Le vendredi 21 octobre à 13 heures, le train Camrail reliant Yaoundé à Douala a déraillé en arrivant à Eseka. Le bilan réel des morts (officiellement 76) ne sera probablement jamais établi. Il pourrait s’élever à plusieurs centaines de victimes. On compte plus de cinq cents blessés.
Une telle catastrophe était prévisible. Un ensemble de circonstances l’ont rendue inéluctable. L’effondrement d’un pont a d’abord rendu l’axe routier Yaoundé-Douala impraticable, alors que la plupart du transport de voyageurs se fait par autocars, en raison de l’insuffisance de la liaison ferroviaire : un seul train par jour, extrême lenteur, nombreuses pannes. Le ministre camerounais des Transports a donc demandé à Camrail d’ajouter des wagons, au départ de Yaoundé, au train venant de Ngaoundéré, au nord du Cameroun, pour gagner Douala. Sept - certains disent huit - wagons ont donc été ajoutés au train qui en comptait déjà neuf. Selon des informations révélées par des cheminots, ces wagons supplémentaires, de fabrication chinoise, ne comportaient pas de système de freinage adapté. Entre Yaoundé et Douala, il y a une forte déclivité. En descendant la colline avant Eseka, à 200 km de Yaoundé, le train a pris de la vitesse. Sur la voie, de faible écartement, restée aux normes coloniales du XIXème siècle, cela a provoqué le déraillement d’abord des sept wagons de queue, dont quatre sont tombés dans un ravin, puis de huit des neuf autres.
Les riverains ont secouru les blessés et se sont occupés des corps des morts, tant bien que mal. Les premiers secours publics ne sont arrivés que vers 18 heures, soit cinq heures après l’accident. L’hôpital d’Eseka, dépourvu de médicaments, n’était pas en état d’accueillir les blessés qu’il a fallu évacuer vers Douala et Yaoundé. Plusieurs jours après la catastrophe, les secours n’ont toujours pas pu extraire tous les cadavres des quatre wagons enfoncés dans un marécage au fond du ravin. Ils risquent donc d’y rester abandonnés avec les épaves que l’État camerounais s’est révélé incapable d’évacuer.

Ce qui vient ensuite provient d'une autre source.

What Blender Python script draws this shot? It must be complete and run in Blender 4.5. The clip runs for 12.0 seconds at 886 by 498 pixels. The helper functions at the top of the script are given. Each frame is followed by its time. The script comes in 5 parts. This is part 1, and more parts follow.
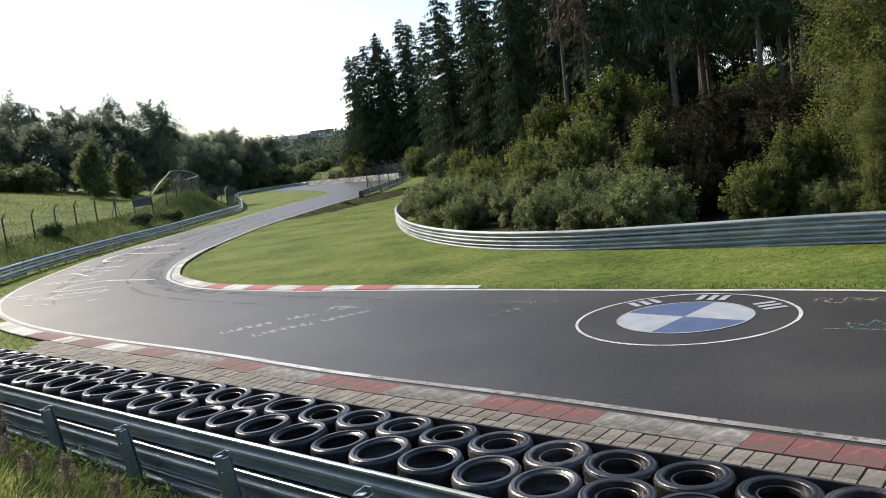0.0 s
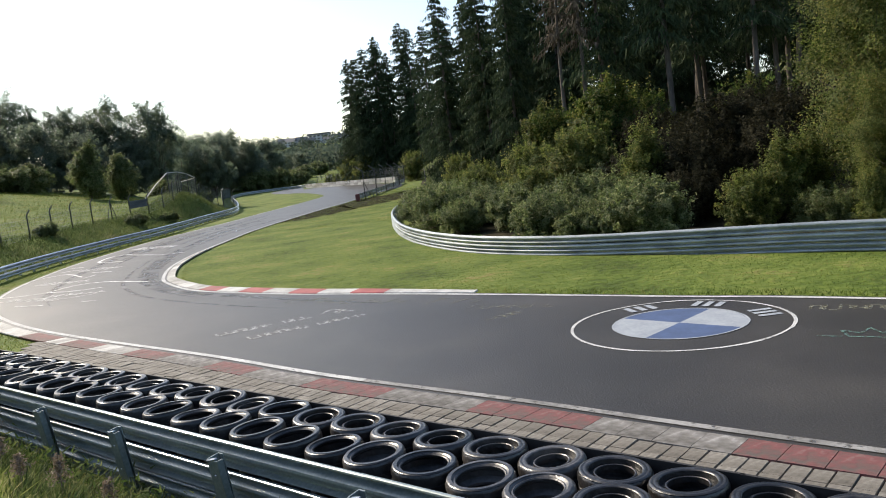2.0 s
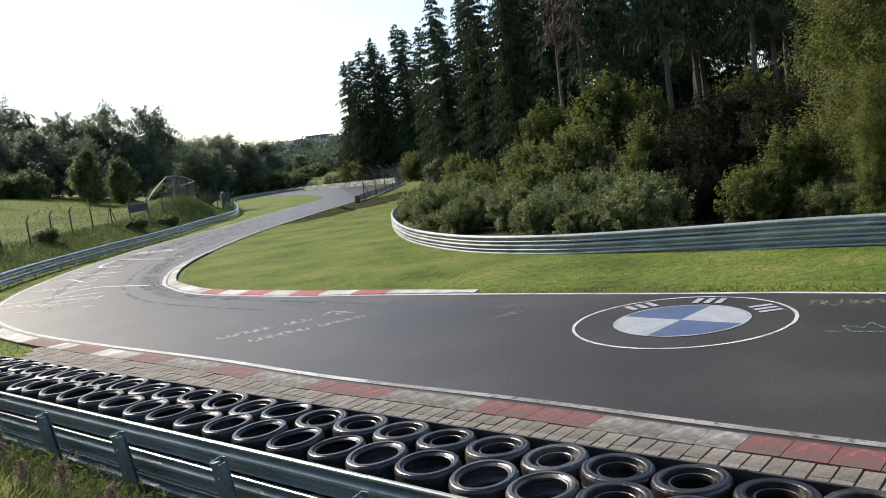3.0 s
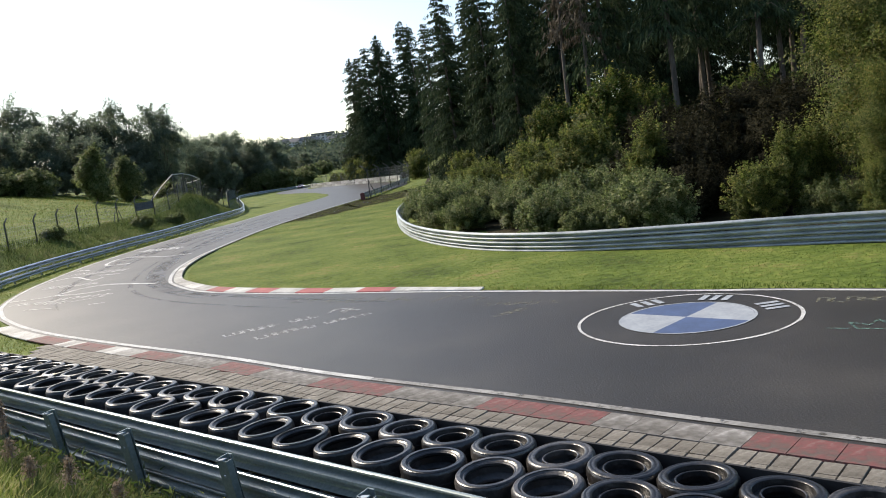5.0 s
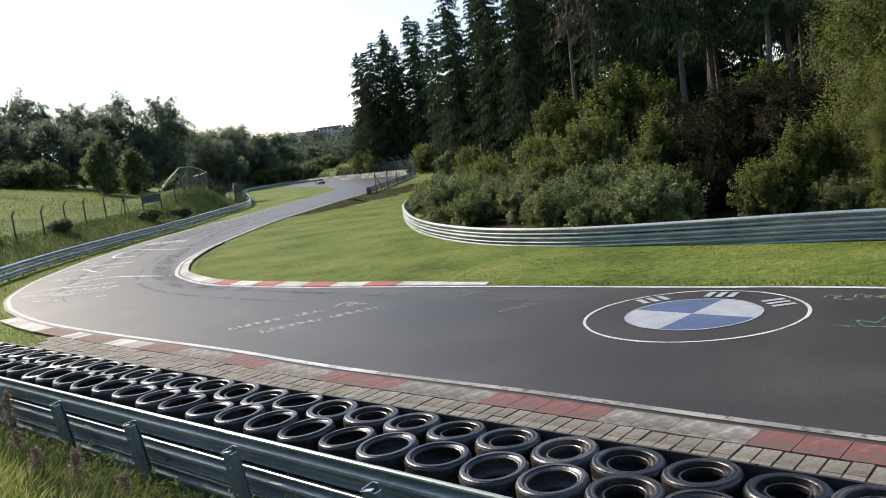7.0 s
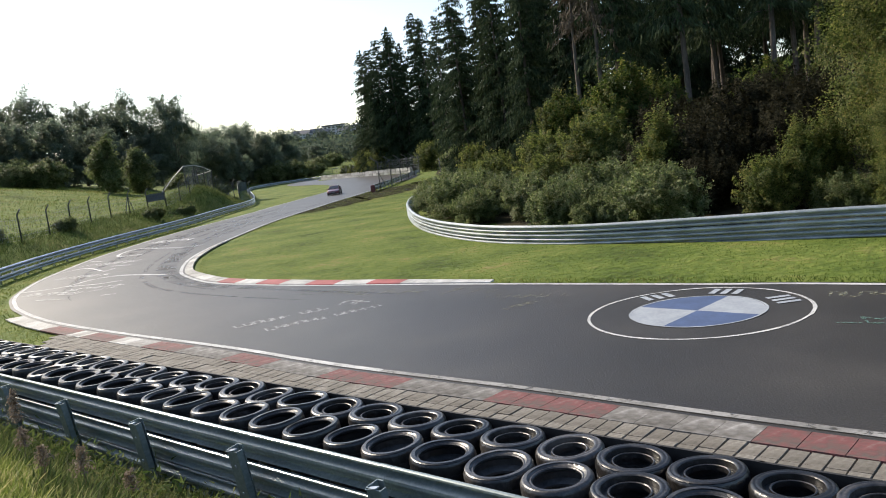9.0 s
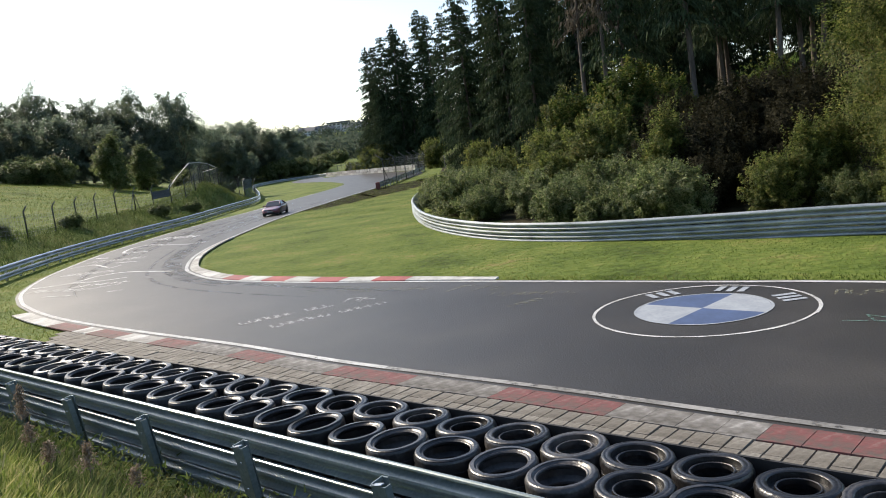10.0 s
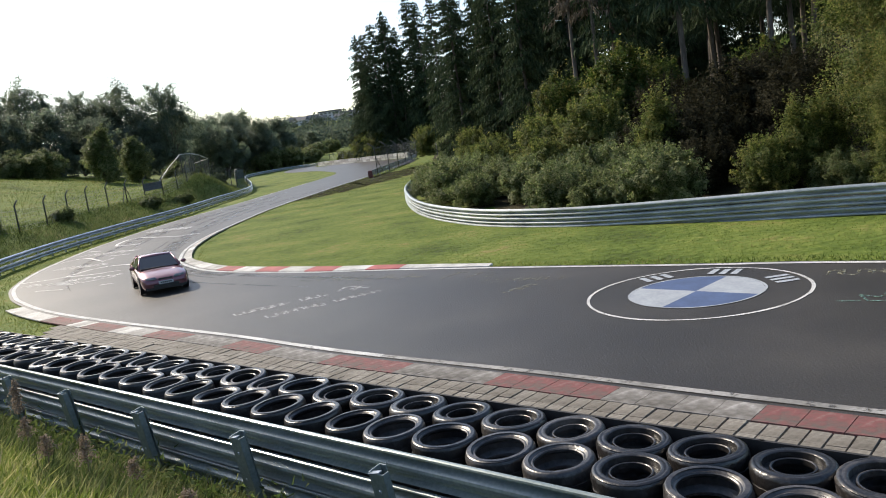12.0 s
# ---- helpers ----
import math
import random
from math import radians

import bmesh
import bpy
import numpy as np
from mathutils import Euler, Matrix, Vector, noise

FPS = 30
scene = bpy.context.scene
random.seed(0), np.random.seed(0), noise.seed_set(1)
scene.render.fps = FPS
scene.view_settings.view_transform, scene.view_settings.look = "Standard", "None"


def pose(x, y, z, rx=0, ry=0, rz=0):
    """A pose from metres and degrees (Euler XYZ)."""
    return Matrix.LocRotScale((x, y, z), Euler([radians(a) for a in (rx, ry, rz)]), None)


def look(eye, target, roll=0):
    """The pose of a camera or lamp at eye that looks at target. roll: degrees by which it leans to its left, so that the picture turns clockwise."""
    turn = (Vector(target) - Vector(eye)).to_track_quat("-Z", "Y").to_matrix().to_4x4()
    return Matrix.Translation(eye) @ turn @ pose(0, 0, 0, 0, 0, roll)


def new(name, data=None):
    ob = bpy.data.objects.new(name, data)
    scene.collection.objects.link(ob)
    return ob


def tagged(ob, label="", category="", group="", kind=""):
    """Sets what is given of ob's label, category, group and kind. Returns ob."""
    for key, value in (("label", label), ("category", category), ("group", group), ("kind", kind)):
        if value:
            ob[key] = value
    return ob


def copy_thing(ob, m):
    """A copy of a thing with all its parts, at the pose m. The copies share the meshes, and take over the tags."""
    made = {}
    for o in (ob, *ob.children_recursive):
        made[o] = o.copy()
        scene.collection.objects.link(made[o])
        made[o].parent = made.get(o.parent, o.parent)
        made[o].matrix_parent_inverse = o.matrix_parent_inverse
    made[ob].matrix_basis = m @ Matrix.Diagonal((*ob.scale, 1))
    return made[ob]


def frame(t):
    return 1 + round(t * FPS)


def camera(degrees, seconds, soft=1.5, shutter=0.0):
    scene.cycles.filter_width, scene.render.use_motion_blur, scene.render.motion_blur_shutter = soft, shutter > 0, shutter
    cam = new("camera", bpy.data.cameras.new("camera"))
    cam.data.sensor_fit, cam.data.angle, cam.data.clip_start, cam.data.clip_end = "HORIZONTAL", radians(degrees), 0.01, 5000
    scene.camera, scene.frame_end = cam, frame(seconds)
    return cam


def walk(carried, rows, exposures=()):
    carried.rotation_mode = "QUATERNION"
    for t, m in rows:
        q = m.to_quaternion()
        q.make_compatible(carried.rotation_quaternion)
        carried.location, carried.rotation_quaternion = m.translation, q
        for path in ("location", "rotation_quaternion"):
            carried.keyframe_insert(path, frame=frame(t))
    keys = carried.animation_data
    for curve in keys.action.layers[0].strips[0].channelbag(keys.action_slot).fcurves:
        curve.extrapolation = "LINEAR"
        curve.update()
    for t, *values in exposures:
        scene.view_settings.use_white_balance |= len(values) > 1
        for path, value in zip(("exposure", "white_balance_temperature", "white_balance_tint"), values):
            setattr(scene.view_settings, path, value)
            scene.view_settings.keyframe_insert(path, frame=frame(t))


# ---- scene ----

# ---------------- camera ----------------
EYE = (0.0, 0.0, 4.0)
cam = camera(58.5, 12.0, soft=1.0)
TURNS = [
    (0.0, 83.181, 7.282, -0.541),
    (0.5, 83.224, 7.252, -0.643),
    (1.0, 83.312, 7.087, -0.685),
    (1.5, 83.420, 6.702, -0.732),
    (2.0, 83.452, 6.774, -0.772),
    (2.5, 83.449, 7.153, -0.819),
    (3.0, 83.462, 7.521, -0.841),
    (5.0, 83.320, 7.647, -0.458),
    (5.5, 83.260, 7.664, -0.306),
    (6.0, 83.155, 7.636, -0.172),
    (6.5, 83.076, 7.414, -0.067),
    (7.0, 83.003, 7.302, 0.016),
    (9.0, 82.870, 7.506, 0.294),
    (9.5, 82.823, 7.515, 0.490),
    (10.0, 82.712, 7.475, 0.662),
    (10.5, 82.562, 7.568, 0.739),
    (11.0, 82.381, 7.773, 0.704),
    (11.5, 82.140, 8.166, 0.477),
    (12.0, 81.721, 8.371, 0.075),
]
walk(cam, [(t, pose(*EYE, a, b, c)) for t, a, b, c in TURNS])

# ---------------- world, sun, exposure ----------------
SUN_TO = Vector((-0.73, 0.68, 0.74)).normalized()
world = bpy.data.worlds.new("sky")
scene.world = world
world.use_nodes = True
wn = world.node_tree.nodes
sky = wn.new("ShaderNodeTexSky")
sky.sky_type = "NISHITA"
sky.sun_disc = False
sky.sun_elevation = math.asin(SUN_TO.z)
sky.sun_rotation = math.atan2(SUN_TO.x, SUN_TO.y)
sky.air_density, sky.dust_density, sky.ozone_density = 1.0, 1.2, 1.5
wn["Background"].inputs["Strength"].default_value = 0.15
world.node_tree.links.new(sky.outputs["Color"], wn["Background"].inputs["Color"])
lamp = bpy.data.lights.new("sun", "SUN")
lamp.energy, lamp.angle, lamp.color = 4.6, radians(0.6), (1.0, 0.875, 0.70)
new("sun", lamp).matrix_world = look((0, 0, 60), Vector((0, 0, 60)) - SUN_TO)
scene.view_settings.exposure = 0.50

# ---------------- materials ----------------
def material(name, colors, scale=4.0, rough=0.7, metal=0.0, bump=0.3, fine=40.0, rand=0.0, spec=0.5, leaf=0.0, stretch=(1, 1, 1), coat=0.0, dist=0.02, worn=0.0, wscale=9.0, lo=0.3, hi=0.7):
    """Colours mixed by noise at two scales, fine relief, an optional spread from piece to piece, optional light through leaves, paint worn through in patches."""
    m = bpy.data.materials.new(name)
    m.use_nodes = True
    n, l = m.node_tree.nodes, m.node_tree.links
    b = n["Principled BSDF"]
    tc = n.new("ShaderNodeTexCoord")
    mp = n.new("ShaderNodeMapping")
    mp.inputs["Scale"].default_value = stretch
    l.new(tc.outputs["Object"], mp.inputs["Vector"])
    n1, n2 = n.new("ShaderNodeTexNoise"), n.new("ShaderNodeTexNoise")
    n1.inputs["Scale"].default_value, n2.inputs["Scale"].default_value = scale, fine
    n1.inputs["Detail"].default_value, n2.inputs["Detail"].default_value = 6, 3
    l.new(mp.outputs["Vector"], n1.inputs["Vector"])
    l.new(mp.outputs["Vector"], n2.inputs["Vector"])
    mix = n.new("ShaderNodeMath")
    mix.operation = "MULTIPLY_ADD"
    mix.inputs[1].default_value = 0.35
    l.new(n2.outputs["Fac"], mix.inputs[0])
    sub = n.new("ShaderNodeMath")
    sub.operation = "MULTIPLY"
    sub.inputs[1].default_value = 0.65
    l.new(n1.outputs["Fac"], sub.inputs[0])
    l.new(sub.outputs[0], mix.inputs[2])
    fac = mix.outputs[0]
    if rand:
        src = n.new("ShaderNodeNewGeometry").outputs["Random Per Island"] if rand < 0 else n.new("ShaderNodeObjectInfo").outputs["Random"]
        ra = n.new("ShaderNodeMath")
        ra.operation = "MULTIPLY_ADD"
        ra.inputs[1].default_value = abs(rand)
        l.new(src, ra.inputs[0])
        rs = n.new("ShaderNodeMath")
        rs.operation = "SUBTRACT"
        rs.inputs[1].default_value = abs(rand) / 2
        l.new(fac, rs.inputs[0])
        l.new(rs.outputs[0], ra.inputs[2])
        fac = ra.outputs[0]
    ramp = n.new("ShaderNodeValToRGB")
    els = ramp.color_ramp.elements
    for i, c in enumerate(colors):
        p = lo + (hi - lo) * i / max(1, len(colors) - 1)
        e = els[i] if i < 2 else els.new(p)
        e.position, e.color = p, (*c, 1)
    l.new(fac, ramp.inputs["Fac"])
    l.new(ramp.outputs["Color"], b.inputs["Base Color"])
    b.inputs["Roughness"].default_value, b.inputs["Metallic"].default_value = rough, metal
    b.inputs["Specular IOR Level"].default_value = spec
    b.inputs["Coat Weight"].default_value = coat
    b.inputs["Coat Roughness"].default_value = 0.05
    if bump:
        bp = n.new("ShaderNodeBump")
        bp.inputs["Strength"].default_value, bp.inputs["Distance"].default_value = bump, dist
        l.new(n2.outputs["Fac"], bp.inputs["Height"])
        l.new(bp.outputs["Normal"], b.inputs["Normal"])
    if leaf:
        tr = n.new("ShaderNodeBsdfTranslucent")
        l.new(ramp.outputs["Color"], tr.inputs["Color"])
        ms = n.new("ShaderNodeMixShader")
        ms.inputs[0].default_value = leaf
        l.new(b.outputs[0], ms.inputs[1])
        l.new(tr.outputs[0], ms.inputs[2])
        l.new(ms.outputs[0], n["Material Output"].inputs["Surface"])
    if worn:
        soft_edge = 0.09 if wscale > 1 else 0.22
        n3 = n.new("ShaderNodeTexNoise")
        n3.inputs["Scale"].default_value, n3.inputs["Detail"].default_value, n3.inputs["Roughness"].default_value = wscale, 7 if wscale > 1 else 2.5, 0.7 if wscale > 1 else 0.5
        l.new(mp.outputs["Vector"], n3.inputs["Vector"])
        mr = n.new("ShaderNodeMapRange")
        mr.inputs["From Min"].default_value, mr.inputs["From Max"].default_value = worn - soft_edge, worn + soft_edge
        l.new(n3.outputs["Fac"], mr.inputs["Value"])
        gone = n.new("ShaderNodeBsdfTransparent")
        ms = n.new("ShaderNodeMixShader")
        l.new(mr.outputs["Result"], ms.inputs[0])
        l.new(gone.outputs[0], ms.inputs[1])
        l.new(b.outputs[0], ms.inputs[2])
        l.new(ms.outputs[0], n["Material Output"].inputs["Surface"])
    return m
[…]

L’ensemble de ces circonstances dévoile crûment l’état dans lequel se trouve le Cameroun en 2016. Déshérence et vétusté de "l’axe lourd" routier qui relie les deux villes principales du Cameroun, Douala, officiellement deux millions d’habitants et Yaoundé presque autant. Pourtant cet "axe lourd" est sillonné quotidiennement par un trafic intense, multiples cars et minibus de transports en commun, innombrables grumiers drainant le bois, première richesse du Cameroun, vers le port de Douala, poids lourds et voitures particulières. Les accidents mortels, sur lesquels on ne dispose d’aucune statistique fiable, sont quasi quotidiens au point qu’on appelle cette voie "la route de la mort", chacun ayant de ses proches ou connaissances qui y ont perdu la vie. Le chemin de fer quant à lui est au diapason : tortillard antédiluvien, équipé de matériels désuets achetés au rabais, il a été privatisé en 1999, dans la vague des Plans d’Ajustements Structurels imposés par le FMI. C’est le groupe Bolloré qui en a obtenu la concession. Alors que la société publique Régifercam, bien que minée par la corruption et en déficit chronique, fournissait encore dans les années 1990 un service voyageurs décent, depuis la privatisation les exigences de bénéfices du libéralisme ont réduit presque totalement ce service au profit du trafic marchandises bien plus rentable. L’acheminement des matériaux pour la construction de l’oléoduc Doba-Kribi dans les années 2000, puis le transport des équipements lourds pour les interventions de l’armée française au Tchad et en Centrafrique, avec l’évacuation des matières premières vers le port de Douala, ont certes dégradé l’antique infrastructure coloniale on ne compte plus les déraillements récurrents qui affectent le tronçon Yaoundé-Ngaoundéré mais ont suffit à assurer des bénéfices substantiels, ce qui permet notamment à Bolloré de faire joujou avec ses médias en France. Le service voyageurs est devenu un appendice négligeable. Il y a belle lurette qu’on ne va plus de Yaoundé à Douala qu’en autocar.
Ce tableau est celui du "développement" en Afrique francophone, c’est-à-dire développement colossal des fortunes accumulées par une classe dirigeante compradore, avide, servile, irresponsable, incompétente et nuisible, développement concomitant - l’un ne va pas sans l’autre - des bénéfices des multinationales exploitant le pays matière presque exclusive de la croissance du PIB tant vantée , absence criante ou délabrement des infrastructures, qui témoignent jusqu’à l’obscénité des quelques sous jetés à une population mendiante ; le tout sous la paternelle sollicitude de la France, bien sûr.